Data block »
* * *

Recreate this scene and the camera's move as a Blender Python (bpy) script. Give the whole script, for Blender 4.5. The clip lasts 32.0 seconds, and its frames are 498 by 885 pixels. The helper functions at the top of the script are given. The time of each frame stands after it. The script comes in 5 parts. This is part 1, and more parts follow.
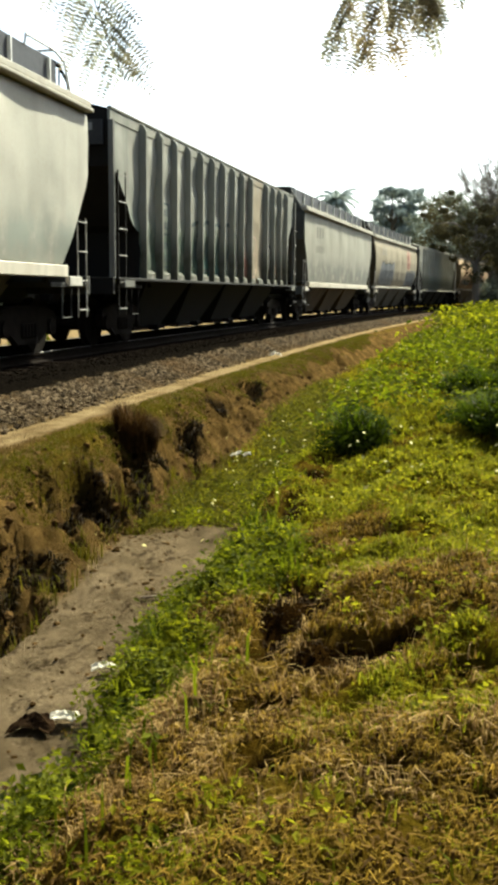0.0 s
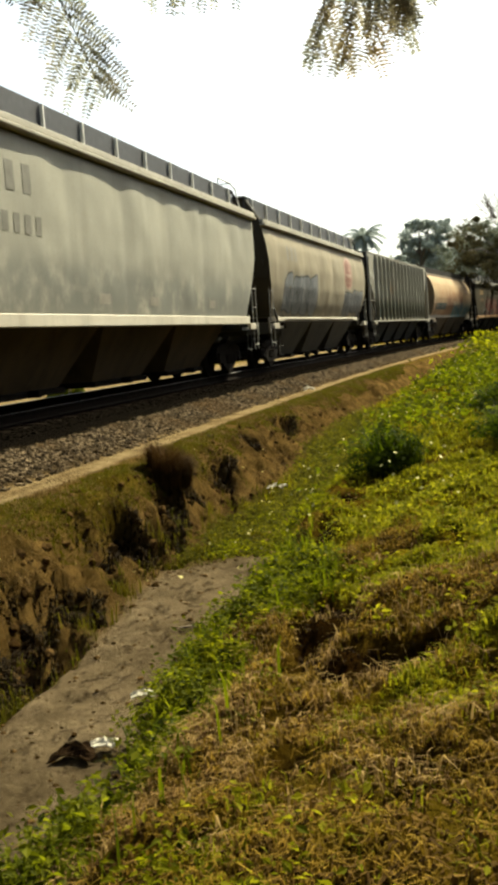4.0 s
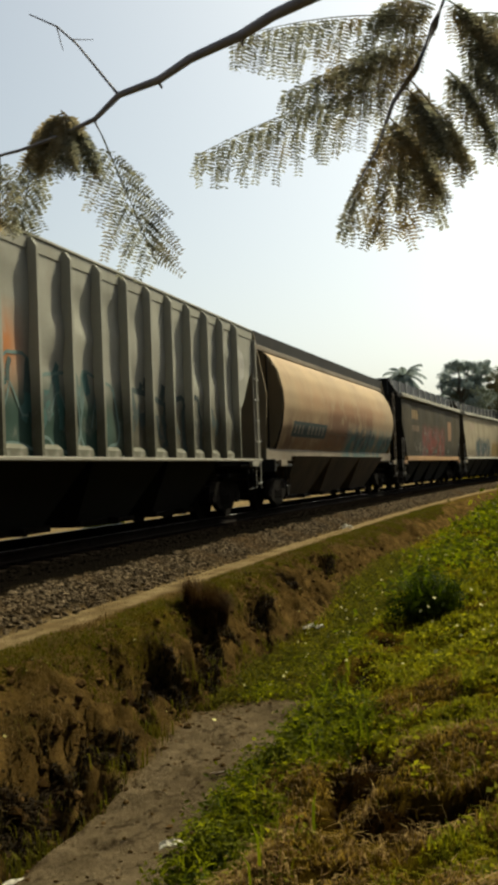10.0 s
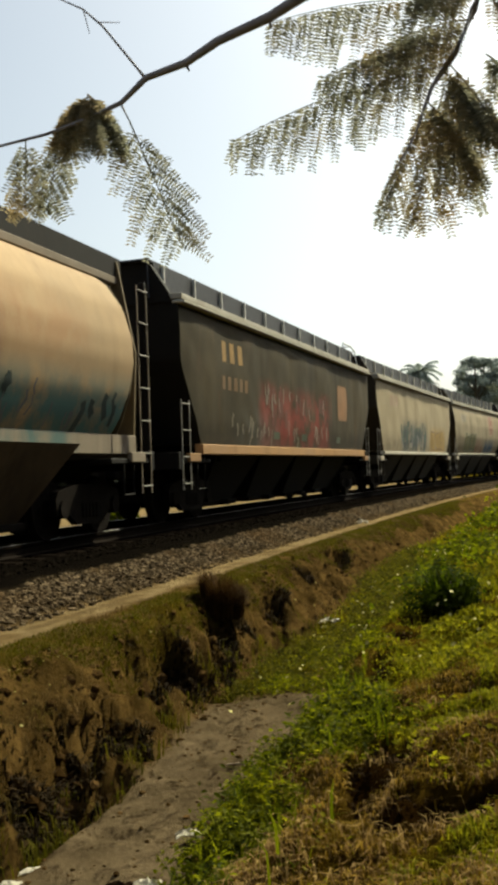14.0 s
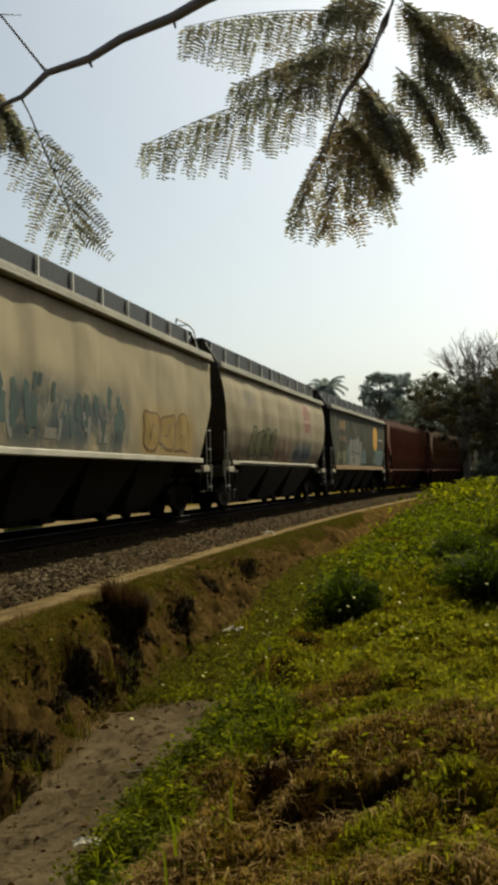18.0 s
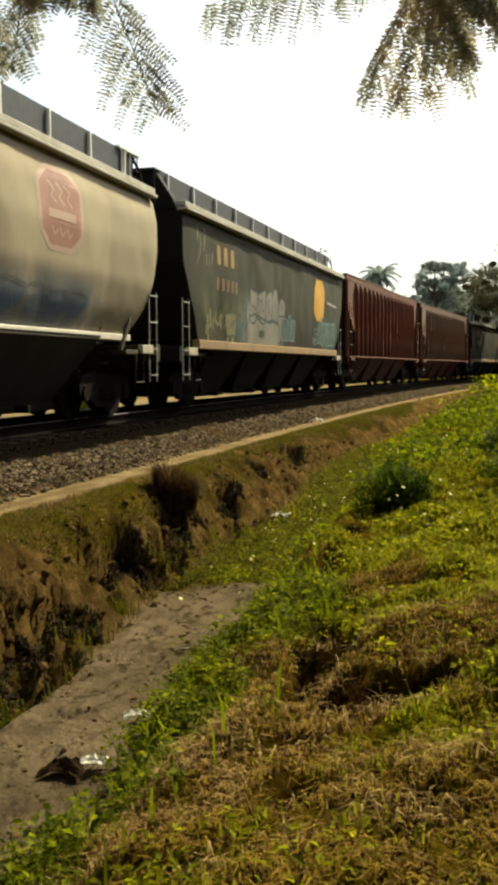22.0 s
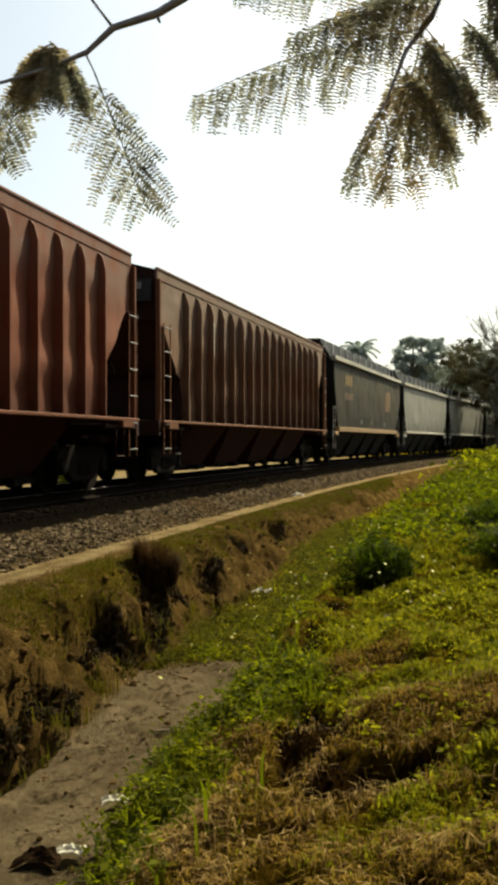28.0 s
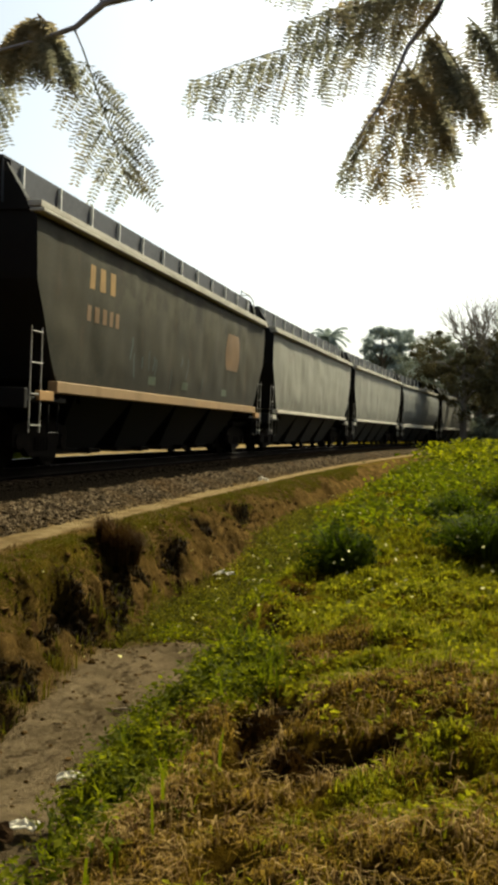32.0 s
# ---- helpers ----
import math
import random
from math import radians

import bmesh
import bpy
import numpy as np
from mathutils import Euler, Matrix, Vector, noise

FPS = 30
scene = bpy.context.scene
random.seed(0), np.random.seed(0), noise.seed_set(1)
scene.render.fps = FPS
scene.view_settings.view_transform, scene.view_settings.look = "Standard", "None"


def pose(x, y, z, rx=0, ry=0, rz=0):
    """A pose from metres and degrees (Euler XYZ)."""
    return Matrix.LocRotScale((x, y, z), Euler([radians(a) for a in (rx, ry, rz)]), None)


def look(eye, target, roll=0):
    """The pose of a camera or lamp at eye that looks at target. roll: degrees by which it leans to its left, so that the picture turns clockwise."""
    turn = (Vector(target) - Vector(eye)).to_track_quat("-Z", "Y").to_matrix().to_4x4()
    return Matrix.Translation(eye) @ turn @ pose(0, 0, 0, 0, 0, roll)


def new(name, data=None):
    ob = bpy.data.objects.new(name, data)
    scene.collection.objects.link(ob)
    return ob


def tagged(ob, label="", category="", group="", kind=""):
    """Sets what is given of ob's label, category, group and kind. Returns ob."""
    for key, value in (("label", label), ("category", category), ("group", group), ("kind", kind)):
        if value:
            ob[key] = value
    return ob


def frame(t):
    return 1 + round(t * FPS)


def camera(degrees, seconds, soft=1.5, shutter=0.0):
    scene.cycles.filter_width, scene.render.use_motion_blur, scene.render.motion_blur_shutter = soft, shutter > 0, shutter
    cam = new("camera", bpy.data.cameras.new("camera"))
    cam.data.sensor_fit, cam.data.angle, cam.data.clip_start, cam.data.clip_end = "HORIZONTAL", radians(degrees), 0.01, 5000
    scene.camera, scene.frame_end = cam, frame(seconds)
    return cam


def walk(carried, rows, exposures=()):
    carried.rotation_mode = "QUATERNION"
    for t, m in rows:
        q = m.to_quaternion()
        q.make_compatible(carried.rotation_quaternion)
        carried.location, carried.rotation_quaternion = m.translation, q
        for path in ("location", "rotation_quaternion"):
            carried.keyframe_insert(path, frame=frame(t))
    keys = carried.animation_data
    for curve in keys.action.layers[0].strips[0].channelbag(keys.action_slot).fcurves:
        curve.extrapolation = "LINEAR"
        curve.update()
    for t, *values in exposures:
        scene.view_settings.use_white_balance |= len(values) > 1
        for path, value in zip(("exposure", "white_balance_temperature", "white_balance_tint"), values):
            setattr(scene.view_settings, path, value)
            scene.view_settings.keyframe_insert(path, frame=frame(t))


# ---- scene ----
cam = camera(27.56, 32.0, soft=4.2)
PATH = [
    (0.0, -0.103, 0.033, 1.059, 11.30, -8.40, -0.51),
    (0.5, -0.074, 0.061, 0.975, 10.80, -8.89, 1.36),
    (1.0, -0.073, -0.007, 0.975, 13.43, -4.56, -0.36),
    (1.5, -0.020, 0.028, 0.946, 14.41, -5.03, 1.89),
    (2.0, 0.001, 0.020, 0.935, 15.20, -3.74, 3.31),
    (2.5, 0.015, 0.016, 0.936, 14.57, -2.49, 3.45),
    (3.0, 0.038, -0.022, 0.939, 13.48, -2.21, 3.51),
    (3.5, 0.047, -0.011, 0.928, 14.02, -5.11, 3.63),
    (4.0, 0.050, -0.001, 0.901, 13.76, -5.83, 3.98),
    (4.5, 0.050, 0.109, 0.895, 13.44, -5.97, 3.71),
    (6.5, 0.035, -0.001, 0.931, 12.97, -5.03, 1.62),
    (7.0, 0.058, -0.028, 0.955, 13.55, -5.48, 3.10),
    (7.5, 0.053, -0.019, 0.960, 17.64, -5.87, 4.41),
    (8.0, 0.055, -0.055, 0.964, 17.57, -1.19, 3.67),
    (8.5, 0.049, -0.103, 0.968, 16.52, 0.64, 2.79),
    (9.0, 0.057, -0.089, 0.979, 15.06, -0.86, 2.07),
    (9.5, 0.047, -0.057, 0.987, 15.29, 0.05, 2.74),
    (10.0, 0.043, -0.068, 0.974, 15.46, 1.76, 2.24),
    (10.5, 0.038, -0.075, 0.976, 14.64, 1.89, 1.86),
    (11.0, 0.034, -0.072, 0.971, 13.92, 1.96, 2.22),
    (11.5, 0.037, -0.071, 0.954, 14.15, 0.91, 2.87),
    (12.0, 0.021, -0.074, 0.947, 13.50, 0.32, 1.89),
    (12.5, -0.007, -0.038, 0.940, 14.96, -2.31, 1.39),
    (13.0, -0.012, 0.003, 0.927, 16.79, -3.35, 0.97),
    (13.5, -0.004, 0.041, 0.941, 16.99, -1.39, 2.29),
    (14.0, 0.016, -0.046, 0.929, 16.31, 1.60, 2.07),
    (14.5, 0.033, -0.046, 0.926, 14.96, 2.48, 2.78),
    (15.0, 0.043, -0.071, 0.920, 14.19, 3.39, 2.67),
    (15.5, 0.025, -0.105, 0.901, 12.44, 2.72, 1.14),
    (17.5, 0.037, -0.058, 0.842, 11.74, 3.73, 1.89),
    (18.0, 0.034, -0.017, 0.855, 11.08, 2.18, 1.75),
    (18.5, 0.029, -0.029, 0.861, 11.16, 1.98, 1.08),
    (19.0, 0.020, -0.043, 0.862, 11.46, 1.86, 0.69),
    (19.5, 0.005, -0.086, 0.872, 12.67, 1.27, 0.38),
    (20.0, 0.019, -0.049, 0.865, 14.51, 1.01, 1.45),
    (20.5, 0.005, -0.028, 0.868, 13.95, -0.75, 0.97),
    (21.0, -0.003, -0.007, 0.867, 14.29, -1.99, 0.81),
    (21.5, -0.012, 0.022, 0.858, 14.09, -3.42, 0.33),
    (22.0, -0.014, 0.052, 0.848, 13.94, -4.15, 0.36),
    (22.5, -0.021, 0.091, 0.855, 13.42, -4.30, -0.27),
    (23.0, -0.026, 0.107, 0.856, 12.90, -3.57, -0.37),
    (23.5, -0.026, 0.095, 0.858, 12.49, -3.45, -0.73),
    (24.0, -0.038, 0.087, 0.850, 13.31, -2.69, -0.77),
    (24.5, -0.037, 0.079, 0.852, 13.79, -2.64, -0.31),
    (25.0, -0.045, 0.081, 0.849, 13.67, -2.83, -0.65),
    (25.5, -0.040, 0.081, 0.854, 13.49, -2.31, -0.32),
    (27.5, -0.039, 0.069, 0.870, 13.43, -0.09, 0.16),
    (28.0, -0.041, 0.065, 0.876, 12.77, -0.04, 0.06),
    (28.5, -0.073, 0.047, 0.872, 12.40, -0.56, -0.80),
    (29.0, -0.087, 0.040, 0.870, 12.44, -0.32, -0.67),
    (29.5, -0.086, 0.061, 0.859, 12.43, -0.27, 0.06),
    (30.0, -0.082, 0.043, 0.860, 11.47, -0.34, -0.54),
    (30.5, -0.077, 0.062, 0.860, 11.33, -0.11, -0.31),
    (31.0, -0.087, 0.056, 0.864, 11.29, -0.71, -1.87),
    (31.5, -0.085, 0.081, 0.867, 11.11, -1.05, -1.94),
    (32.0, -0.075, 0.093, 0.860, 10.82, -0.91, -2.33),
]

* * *

Written instruction » Using the material above, return every line exactly as it appears, minus the pictures.

Task solution »
Recreate this scene and the camera's move as a Blender Python (bpy) script. Give the whole script, for Blender 4.5. The clip lasts 32.0 seconds, and its frames are 498 by 885 pixels. The helper functions at the top of the script are given. The time of each frame stands after it. The script comes in 5 parts. This is part 1, and more parts follow.
0.0 s
4.0 s
10.0 s
14.0 s
18.0 s
22.0 s
28.0 s
32.0 s
# ---- helpers ----
import math
import random
from math import radians

import bmesh
import bpy
import numpy as np
from mathutils import Euler, Matrix, Vector, noise

FPS = 30
scene = bpy.context.scene
random.seed(0), np.random.seed(0), noise.seed_set(1)
scene.render.fps = FPS
scene.view_settings.view_transform, scene.view_settings.look = "Standard", "None"


def pose(x, y, z, rx=0, ry=0, rz=0):
    """A pose from metres and degrees (Euler XYZ)."""
    return Matrix.LocRotScale((x, y, z), Euler([radians(a) for a in (rx, ry, rz)]), None)


def look(eye, target, roll=0):
    """The pose of a camera or lamp at eye that looks at target. roll: degrees by which it leans to its left, so that the picture turns clockwise."""
    turn = (Vector(target) - Vector(eye)).to_track_quat("-Z", "Y").to_matrix().to_4x4()
    return Matrix.Translation(eye) @ turn @ pose(0, 0, 0, 0, 0, roll)


def new(name, data=None):
    ob = bpy.data.objects.new(name, data)
    scene.collection.objects.link(ob)
    return ob


def tagged(ob, label="", category="", group="", kind=""):
    """Sets what is given of ob's label, category, group and kind. Returns ob."""
    for key, value in (("label", label), ("category", category), ("group", group), ("kind", kind)):
        if value:
            ob[key] = value
    return ob


def frame(t):
    return 1 + round(t * FPS)


def camera(degrees, seconds, soft=1.5, shutter=0.0):
    scene.cycles.filter_width, scene.render.use_motion_blur, scene.render.motion_blur_shutter = soft, shutter > 0, shutter
    cam = new("camera", bpy.data.cameras.new("camera"))
    cam.data.sensor_fit, cam.data.angle, cam.data.clip_start, cam.data.clip_end = "HORIZONTAL", radians(degrees), 0.01, 5000
    scene.camera, scene.frame_end = cam, frame(seconds)
    return cam


def walk(carried, rows, exposures=()):
    carried.rotation_mode = "QUATERNION"
    for t, m in rows:
        q = m.to_quaternion()
        q.make_compatible(carried.rotation_quaternion)
        carried.location, carried.rotation_quaternion = m.translation, q
        for path in ("location", "rotation_quaternion"):
            carried.keyframe_insert(path, frame=frame(t))
    keys = carried.animation_data
    for curve in keys.action.layers[0].strips[0].channelbag(keys.action_slot).fcurves:
        curve.extrapolation = "LINEAR"
        curve.update()
    for t, *values in exposures:
        scene.view_settings.use_white_balance |= len(values) > 1
        for path, value in zip(("exposure", "white_balance_temperature", "white_balance_tint"), values):
            setattr(scene.view_settings, path, value)
            scene.view_settings.keyframe_insert(path, frame=frame(t))


# ---- scene ----
cam = camera(27.56, 32.0, soft=4.2)
PATH = [
    (0.0, -0.103, 0.033, 1.059, 11.30, -8.40, -0.51),
    (0.5, -0.074, 0.061, 0.975, 10.80, -8.89, 1.36),
    (1.0, -0.073, -0.007, 0.975, 13.43, -4.56, -0.36),
    (1.5, -0.020, 0.028, 0.946, 14.41, -5.03, 1.89),
    (2.0, 0.001, 0.020, 0.935, 15.20, -3.74, 3.31),
    (2.5, 0.015, 0.016, 0.936, 14.57, -2.49, 3.45),
    (3.0, 0.038, -0.022, 0.939, 13.48, -2.21, 3.51),
    (3.5, 0.047, -0.011, 0.928, 14.02, -5.11, 3.63),
    (4.0, 0.050, -0.001, 0.901, 13.76, -5.83, 3.98),
    (4.5, 0.050, 0.109, 0.895, 13.44, -5.97, 3.71),
    (6.5, 0.035, -0.001, 0.931, 12.97, -5.03, 1.62),
    (7.0, 0.058, -0.028, 0.955, 13.55, -5.48, 3.10),
    (7.5, 0.053, -0.019, 0.960, 17.64, -5.87, 4.41),
    (8.0, 0.055, -0.055, 0.964, 17.57, -1.19, 3.67),
    (8.5, 0.049, -0.103, 0.968, 16.52, 0.64, 2.79),
    (9.0, 0.057, -0.089, 0.979, 15.06, -0.86, 2.07),
    (9.5, 0.047, -0.057, 0.987, 15.29, 0.05, 2.74),
    (10.0, 0.043, -0.068, 0.974, 15.46, 1.76, 2.24),
    (10.5, 0.038, -0.075, 0.976, 14.64, 1.89, 1.86),
    (11.0, 0.034, -0.072, 0.971, 13.92, 1.96, 2.22),
    (11.5, 0.037, -0.071, 0.954, 14.15, 0.91, 2.87),
    (12.0, 0.021, -0.074, 0.947, 13.50, 0.32, 1.89),
    (12.5, -0.007, -0.038, 0.940, 14.96, -2.31, 1.39),
    (13.0, -0.012, 0.003, 0.927, 16.79, -3.35, 0.97),
    (13.5, -0.004, 0.041, 0.941, 16.99, -1.39, 2.29),
    (14.0, 0.016, -0.046, 0.929, 16.31, 1.60, 2.07),
    (14.5, 0.033, -0.046, 0.926, 14.96, 2.48, 2.78),
    (15.0, 0.043, -0.071, 0.920, 14.19, 3.39, 2.67),
    (15.5, 0.025, -0.105, 0.901, 12.44, 2.72, 1.14),
    (17.5, 0.037, -0.058, 0.842, 11.74, 3.73, 1.89),
    (18.0, 0.034, -0.017, 0.855, 11.08, 2.18, 1.75),
    (18.5, 0.029, -0.029, 0.861, 11.16, 1.98, 1.08),
    (19.0, 0.020, -0.043, 0.862, 11.46, 1.86, 0.69),
    (19.5, 0.005, -0.086, 0.872, 12.67, 1.27, 0.38),
    (20.0, 0.019, -0.049, 0.865, 14.51, 1.01, 1.45),
    (20.5, 0.005, -0.028, 0.868, 13.95, -0.75, 0.97),
    (21.0, -0.003, -0.007, 0.867, 14.29, -1.99, 0.81),
    (21.5, -0.012, 0.022, 0.858, 14.09, -3.42, 0.33),
    (22.0, -0.014, 0.052, 0.848, 13.94, -4.15, 0.36),
    (22.5, -0.021, 0.091, 0.855, 13.42, -4.30, -0.27),
    (23.0, -0.026, 0.107, 0.856, 12.90, -3.57, -0.37),
    (23.5, -0.026, 0.095, 0.858, 12.49, -3.45, -0.73),
    (24.0, -0.038, 0.087, 0.850, 13.31, -2.69, -0.77),
    (24.5, -0.037, 0.079, 0.852, 13.79, -2.64, -0.31),
    (25.0, -0.045, 0.081, 0.849, 13.67, -2.83, -0.65),
    (25.5, -0.040, 0.081, 0.854, 13.49, -2.31, -0.32),
    (27.5, -0.039, 0.069, 0.870, 13.43, -0.09, 0.16),
    (28.0, -0.041, 0.065, 0.876, 12.77, -0.04, 0.06),
    (28.5, -0.073, 0.047, 0.872, 12.40, -0.56, -0.80),
    (29.0, -0.087, 0.040, 0.870, 12.44, -0.32, -0.67),
    (29.5, -0.086, 0.061, 0.859, 12.43, -0.27, 0.06),
    (30.0, -0.082, 0.043, 0.860, 11.47, -0.34, -0.54),
    (30.5, -0.077, 0.062, 0.860, 11.33, -0.11, -0.31),
    (31.0, -0.087, 0.056, 0.864, 11.29, -0.71, -1.87),
    (31.5, -0.085, 0.081, 0.867, 11.11, -1.05, -1.94),
    (32.0, -0.075, 0.093, 0.860, 10.82, -0.91, -2.33),
]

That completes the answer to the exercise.